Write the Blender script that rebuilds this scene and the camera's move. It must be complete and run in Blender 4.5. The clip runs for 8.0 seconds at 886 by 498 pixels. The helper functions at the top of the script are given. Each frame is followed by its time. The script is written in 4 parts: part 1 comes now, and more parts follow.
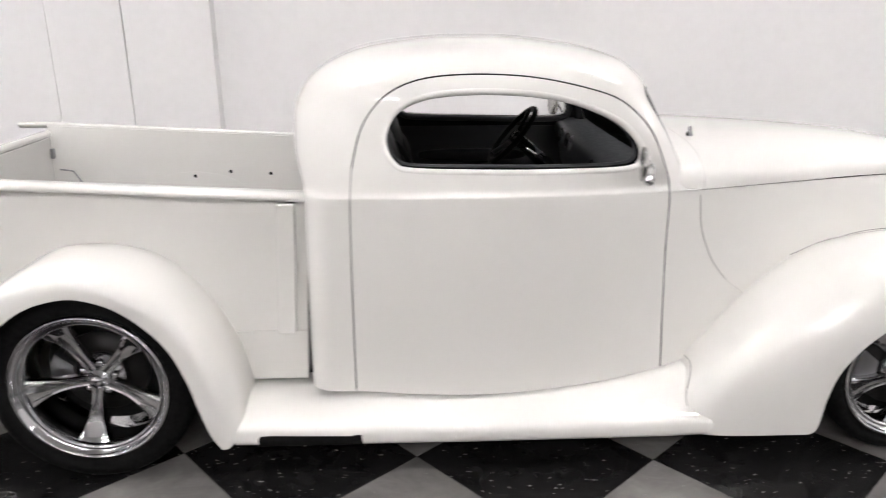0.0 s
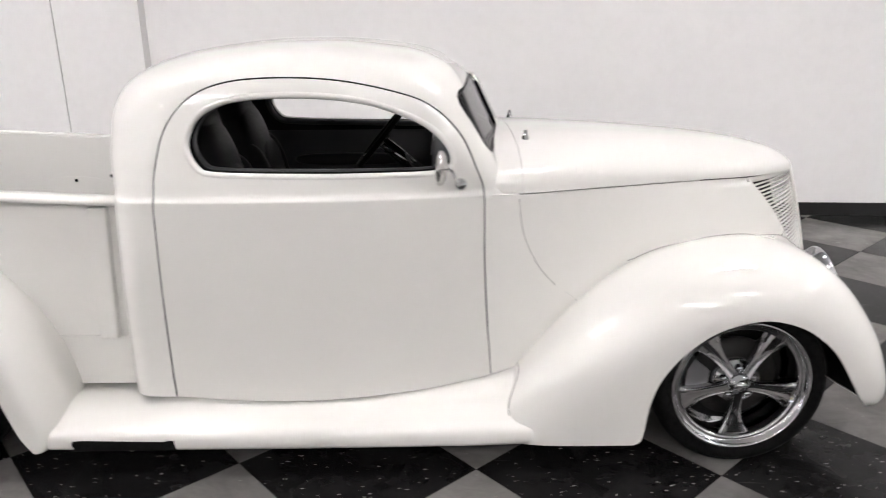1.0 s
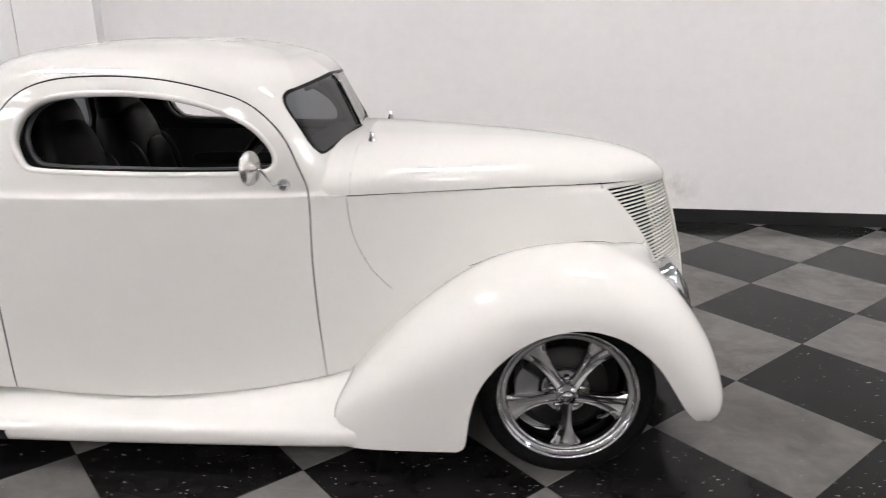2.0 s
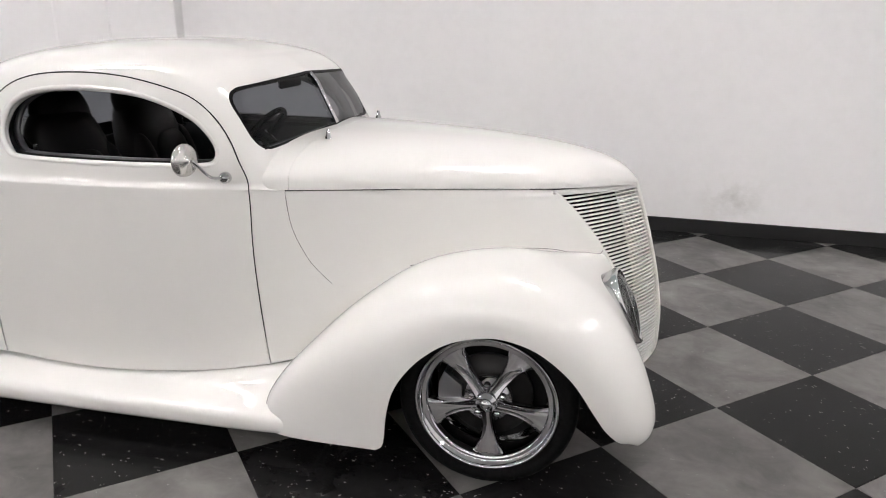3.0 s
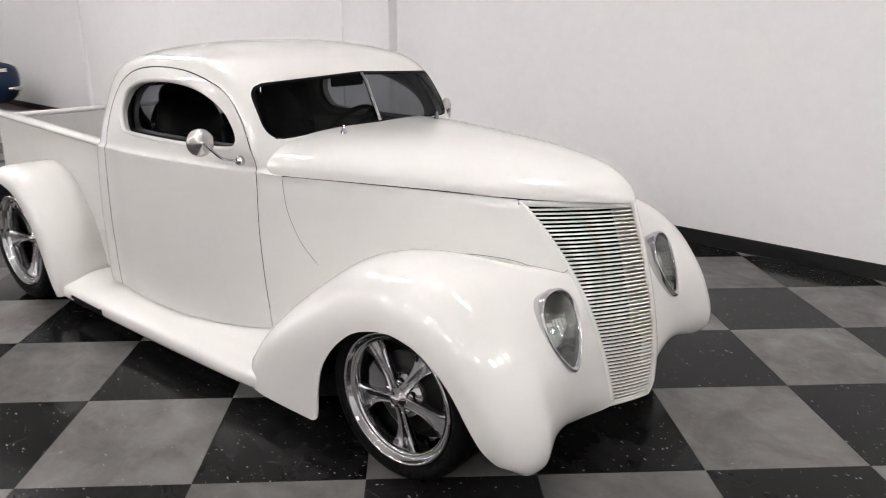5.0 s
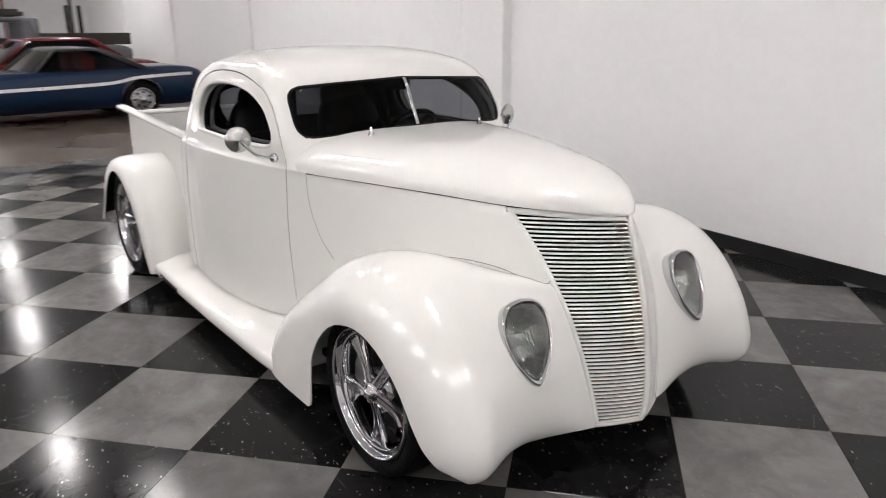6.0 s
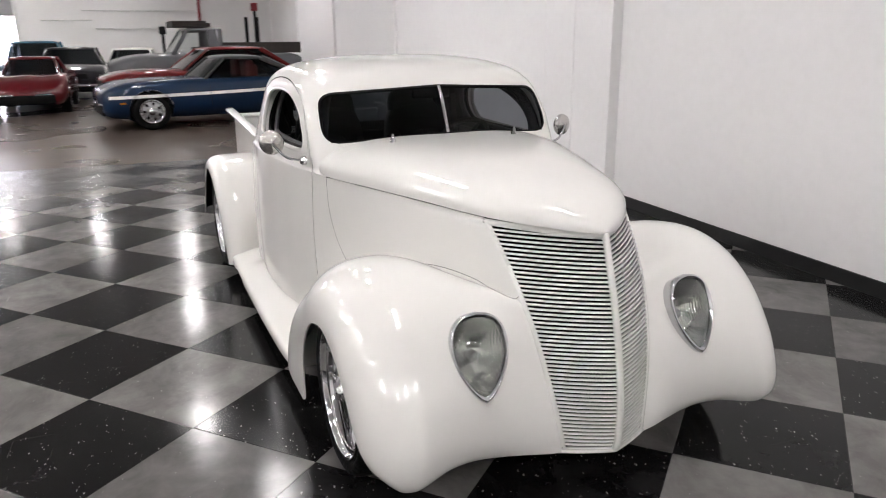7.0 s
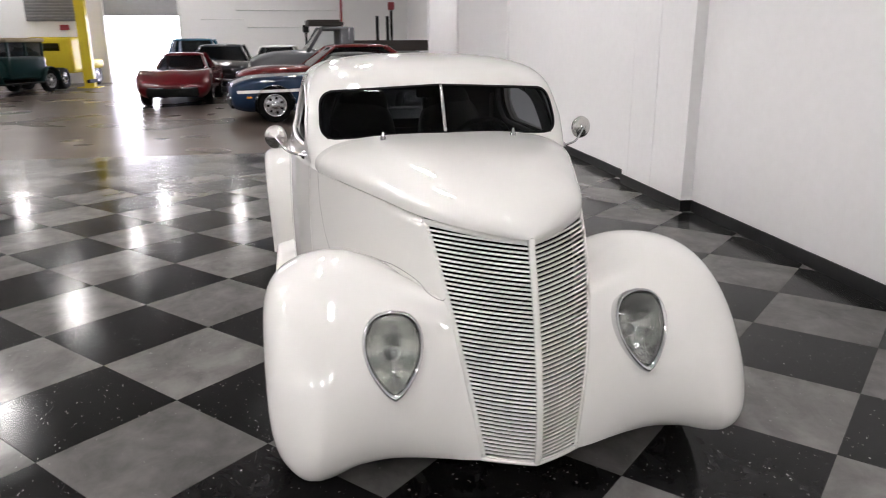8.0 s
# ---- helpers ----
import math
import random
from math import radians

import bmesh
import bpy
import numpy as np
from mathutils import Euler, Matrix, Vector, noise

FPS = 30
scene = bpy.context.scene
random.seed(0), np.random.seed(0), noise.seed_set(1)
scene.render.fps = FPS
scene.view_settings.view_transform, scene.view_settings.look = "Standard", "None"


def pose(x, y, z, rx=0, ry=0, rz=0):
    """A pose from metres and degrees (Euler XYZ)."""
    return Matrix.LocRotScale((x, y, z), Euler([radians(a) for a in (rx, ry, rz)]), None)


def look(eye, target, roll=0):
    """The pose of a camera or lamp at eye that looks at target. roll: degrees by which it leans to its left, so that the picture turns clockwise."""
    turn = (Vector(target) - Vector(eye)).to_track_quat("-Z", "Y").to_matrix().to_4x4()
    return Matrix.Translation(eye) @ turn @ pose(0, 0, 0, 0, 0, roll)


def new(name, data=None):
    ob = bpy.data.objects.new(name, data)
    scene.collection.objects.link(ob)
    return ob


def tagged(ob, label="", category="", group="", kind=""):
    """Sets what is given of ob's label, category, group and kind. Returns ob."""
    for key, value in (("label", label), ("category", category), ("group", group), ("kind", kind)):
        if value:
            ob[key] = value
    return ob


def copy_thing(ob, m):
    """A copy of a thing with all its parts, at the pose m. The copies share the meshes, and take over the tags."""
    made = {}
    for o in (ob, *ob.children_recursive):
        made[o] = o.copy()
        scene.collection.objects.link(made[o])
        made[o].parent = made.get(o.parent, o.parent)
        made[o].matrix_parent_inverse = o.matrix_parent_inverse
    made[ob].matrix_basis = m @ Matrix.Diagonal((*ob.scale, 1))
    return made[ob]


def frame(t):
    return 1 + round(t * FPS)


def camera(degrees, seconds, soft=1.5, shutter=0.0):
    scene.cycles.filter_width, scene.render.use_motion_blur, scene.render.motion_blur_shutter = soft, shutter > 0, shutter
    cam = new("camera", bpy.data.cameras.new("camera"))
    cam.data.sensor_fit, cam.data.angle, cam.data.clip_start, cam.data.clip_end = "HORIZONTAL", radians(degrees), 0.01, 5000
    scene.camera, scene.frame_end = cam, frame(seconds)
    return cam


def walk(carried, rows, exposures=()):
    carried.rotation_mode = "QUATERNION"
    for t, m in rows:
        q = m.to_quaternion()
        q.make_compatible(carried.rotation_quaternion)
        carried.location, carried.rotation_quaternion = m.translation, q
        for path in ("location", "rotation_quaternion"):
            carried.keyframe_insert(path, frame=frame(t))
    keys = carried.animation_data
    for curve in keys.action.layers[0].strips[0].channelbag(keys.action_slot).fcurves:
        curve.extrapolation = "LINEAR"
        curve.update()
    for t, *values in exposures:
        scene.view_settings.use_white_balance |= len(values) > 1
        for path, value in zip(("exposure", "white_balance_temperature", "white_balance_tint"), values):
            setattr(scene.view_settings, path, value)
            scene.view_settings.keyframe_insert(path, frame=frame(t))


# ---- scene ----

- [Set task]
Leave out the pictures and retype every line above exactly.

- [Answer]
Write the Blender script that rebuilds this scene and the camera's move. It must be complete and run in Blender 4.5. The clip runs for 8.0 seconds at 886 by 498 pixels. The helper functions at the top of the script are given. Each frame is followed by its time. The script is written in 4 parts: part 1 comes now, and more parts follow.
0.0 s
1.0 s
2.0 s
3.0 s
5.0 s
6.0 s
7.0 s
8.0 s
# ---- helpers ----
import math
import random
from math import radians

import bmesh
import bpy
import numpy as np
from mathutils import Euler, Matrix, Vector, noise

FPS = 30
scene = bpy.context.scene
random.seed(0), np.random.seed(0), noise.seed_set(1)
scene.render.fps = FPS
scene.view_settings.view_transform, scene.view_settings.look = "Standard", "None"


def pose(x, y, z, rx=0, ry=0, rz=0):
    """A pose from metres and degrees (Euler XYZ)."""
    return Matrix.LocRotScale((x, y, z), Euler([radians(a) for a in (rx, ry, rz)]), None)


def look(eye, target, roll=0):
    """The pose of a camera or lamp at eye that looks at target. roll: degrees by which it leans to its left, so that the picture turns clockwise."""
    turn = (Vector(target) - Vector(eye)).to_track_quat("-Z", "Y").to_matrix().to_4x4()
    return Matrix.Translation(eye) @ turn @ pose(0, 0, 0, 0, 0, roll)


def new(name, data=None):
    ob = bpy.data.objects.new(name, data)
    scene.collection.objects.link(ob)
    return ob


def tagged(ob, label="", category="", group="", kind=""):
    """Sets what is given of ob's label, category, group and kind. Returns ob."""
    for key, value in (("label", label), ("category", category), ("group", group), ("kind", kind)):
        if value:
            ob[key] = value
    return ob


def copy_thing(ob, m):
    """A copy of a thing with all its parts, at the pose m. The copies share the meshes, and take over the tags."""
    made = {}
    for o in (ob, *ob.children_recursive):
        made[o] = o.copy()
        scene.collection.objects.link(made[o])
        made[o].parent = made.get(o.parent, o.parent)
        made[o].matrix_parent_inverse = o.matrix_parent_inverse
    made[ob].matrix_basis = m @ Matrix.Diagonal((*ob.scale, 1))
    return made[ob]


def frame(t):
    return 1 + round(t * FPS)


def camera(degrees, seconds, soft=1.5, shutter=0.0):
    scene.cycles.filter_width, scene.render.use_motion_blur, scene.render.motion_blur_shutter = soft, shutter > 0, shutter
    cam = new("camera", bpy.data.cameras.new("camera"))
    cam.data.sensor_fit, cam.data.angle, cam.data.clip_start, cam.data.clip_end = "HORIZONTAL", radians(degrees), 0.01, 5000
    scene.camera, scene.frame_end = cam, frame(seconds)
    return cam


def walk(carried, rows, exposures=()):
    carried.rotation_mode = "QUATERNION"
    for t, m in rows:
        q = m.to_quaternion()
        q.make_compatible(carried.rotation_quaternion)
        carried.location, carried.rotation_quaternion = m.translation, q
        for path in ("location", "rotation_quaternion"):
            carried.keyframe_insert(path, frame=frame(t))
    keys = carried.animation_data
    for curve in keys.action.layers[0].strips[0].channelbag(keys.action_slot).fcurves:
        curve.extrapolation = "LINEAR"
        curve.update()
    for t, *values in exposures:
        scene.view_settings.use_white_balance |= len(values) > 1
        for path, value in zip(("exposure", "white_balance_temperature", "white_balance_tint"), values):
            setattr(scene.view_settings, path, value)
            scene.view_settings.keyframe_insert(path, frame=frame(t))


# ---- scene ----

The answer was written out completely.